Título: O recuo da Aneel
Autor:
Fonte: O Estado de São Paulo, 20/10/2012, Notas e Informações, p. A3

Desautorizado pu­blicamente pelo ministro-chefe da Advocacia-Geral da União (AGU), Luiz Inácio Adams, o diretor-geral da Agência Nacional de Energia Elétrica (Aneel), Nelson Hub­ner, teve de recuar e rever as ameaças que fizera, na semana passada, às concessionárias do setor elétrico que não aceitas­sem, até a segunda-feira (15/10), as condições impostas pelo go­verno para a renovação das con­cessões. Hubner dissera que a Aneel poderia impedi-las de par­ticipar de novas licitações.

Foi um recuo parcial. "Em te­se, podem participar, mas isso será discutido mais adiante", disse Hubner ao jornal Valor (17/10), durante encontro em São Paulo em que autoridades, dirigentes de empresas e inves­tidores do setor elétrico discuti­ram as regras da Medida Provi­sória (MP) 579 para a renova­ção das concessões que vencem entre 2015 e 2017. O ministro-chefe da AGU, no entanto, dei­xou claro que não há o que dis­cutir - nem agora nem "mais adiante" - a respeito da partici­pação das concessionárias nos novos leilões. "Se o concessio­nário achar que as condições (estabelecidas pela MP) não são adequadas, ele pode entre­gar o ativo e participar da licitacão", afirmou Adams.

O esclarecimento do chefe da AGU elimina parte das incer­tezas e da insegurança geradas pela decisão do governo de edi­tar às pressas, sem consulta am­pla ao setor, uma MP tão com­plexa, que envolve cálculos de indenizações estimadas em bi­lhões de reais e alterará a renta­bilidade das empresas da área, entre elas a estatal Eletrobrás. Louve-se, a propósito, o gesto do diretor-geral da Aneel de re­conhecer o "atropelo" na defi­nição das novas regras, pelo qual pediu desculpas. Na tenta­tiva de dar um pouco de tran­qüilidade para o setor, disse que "as coisas serão ajustadas ao longo*, do tempo".

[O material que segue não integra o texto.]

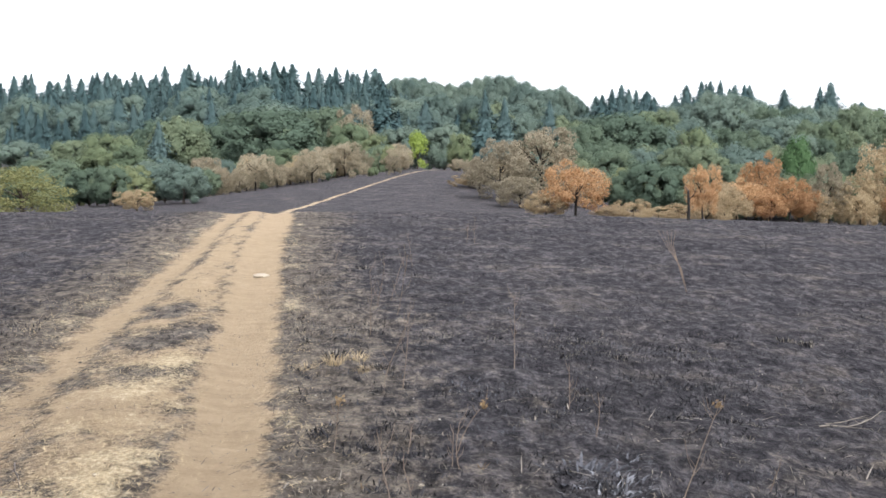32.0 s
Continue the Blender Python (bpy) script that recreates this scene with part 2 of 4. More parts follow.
# ---- terrain ----
PROFILE = [(-400, -14), (-60, -5.2), (-30, -3.7), (-10, -2.4), (0, -1.62), (7, -1.1), (10.4, -.78), (12.8, -.54), (15, -.38), (18, -.22),
           (21, -.15), (24, -.1), (28, .02), (34, .36), (40, .75), (46, 1.02), (52, 1.05), (60, .95), (70, .8), (85, .75),
           (100, .75), (150, .8), (200, 4.0), (260, 9.0), (330, 14.0), (450, 24), (600, 38), (750, 38), (1000, 20), (1500, 0), (4000, -40)]


def along(table, y):
    """A smooth curve through the rows (y, value)."""
    p = table
    if y <= p[0][0]:
        return p[0][1]
    for i in range(len(p) - 1):
        if y < p[i + 1][0]:
            (y0, z0), (y1, z1) = p[i], p[i + 1]
            m0 = (z1 - p[i - 1][1]) / (y1 - p[i - 1][0]) if i else 0
            m1 = (p[i + 2][1] - z0) / (p[i + 2][0] - y0) if i + 2 < len(p) else 0
            h = y1 - y0
            t = (y - y0) / h
            return ((2 * t**3 - 3 * t * t + 1) * z0 + (t**3 - 2 * t * t + t) * h * m0
                    + (3 * t * t - 2 * t**3) * z1 + (t**3 - t * t) * h * m1)
    return p[-1][1]


def level(table, a):
    for (a0, v0), (a1, v1) in zip(table, table[1:]):
        if a0 <= a <= a1:
            return v0 + (v1 - v0) * (a - a0) / (a1 - a0)
    return table[0][1] if a < table[0][0] else table[-1][1]


def step(a, b, v):
    t = min(1, max(0, (v - a) / (b - a)))
    return t * t * (3 - 2 * t)


def ground(x, y):
    """Height of the land, without ruts and roughness."""
    u = 40 * math.tanh((x + 3) / 40)
    far = step(16, 45, y)
    if u > 0:
        cross = (1 - far) * (-.07 * u - .003 * u * u) + far * (-.02 * u - .0012 * u * u)
    else:
        cross = -u * (.04 * (1 - far) + .005 * far)
    # the far burnt knoll that the track climbs
    v = x - 1.5
    knoll = 4.1 * step(78, 150, y) * (1 - step(150, 230, y)) * math.exp(-(v / (22 if v < 0 else 13)) ** 2)
    hill = along(PROFILE, y)
    if y > 200:
        hill *= 1 - 0.55 * step(90, 260, x)
    return hill + cross * (1 - 0.6 * step(120, 300, y)) + knoll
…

Por decisão do próprio gover­no, porém, o tempo é muito cur­to. Foi exíguo para as concessio­nárias manifestarem o interes­se em renovar as concessões, mesmo sem conhecer os crité­rios que balizarão os cálculos da indenização. Assim, elas tive­ram de decidir "no escuro" em termos financeiros. Mas isso foi apenas o início. Uma decisão su­ficiente apenas para garantir às concessionárias a possibilidade de poder optar pela renovação da concessão. Elas continuarão pressionadas a decidir com rapi­dez. Até o dia 1° de novembro, o governo divulgará a fórmula do cálculo das indenizações por investimentos não amortizados e as concessionárias terão de aceitar ou rejeitar essa fórmula até o dia 4 de dezembro.

Mas isso é só uma parte, tal­vez a menos complicada, dos problemas criados pela MP. Os controladores de 14 das 123 usi­nas cujas concessões vencerão nos próximos anos não pedi­ram a renovação da concessão. Dessas, as que causam maior preocupação são três operadas pela estatal estadual Cemig, de Minas Gerais — as Usinas de Jaguara, São Simão e Miranda.

A resposta do governo beira o simplismo. O concessionário que não quiser aderir às novas regras mantém o ativo até o fim da concessão; "depois, a usina volta para o Estado, que decide se licita ou explora de outra for­ma o ativo", disse o secretário executivo do Ministério de Mi­nas e Energia, Márcio Zimmermann. O presidente da Cemig, Djalma Morais, no entanto, ga­rante que o contrato de conces­são dessas usinas assegura sua renovação por 20 anos nas con­dições atuais - e é isso que a em­presa pretende obter.

Se não tiver êxito nas negocia­ções com a Aneel e com o gover­no Dilma, a diretoria da Gemig espera contar com a colabora­ção do Congresso para que o di­reito por ela invocado lhe seja assegurado. No Congresso está outro foco de dificuldades para o governo fazer avançar seu pro­jeto para o setor elétrico. Insta­lada na quarta-feira passada, a comissão especial mista do Congresso que vai analisar a MP 579 terá muito trabalho. A MP recebeu 431 emendas de de­putados e senadores, entre as quais uma que prevê a possibili­dade de renovação, nas condi­ções atuais, de concessões que nunca foram prorrogadas, co­mo as das três usinas da Gemig e também a da Usina Três Irmãos, da estatal paulista Cesp.

Mesmo que todas essas ques­tões sejam superadas, ainda res­tará o problema do cálculo das indenizações.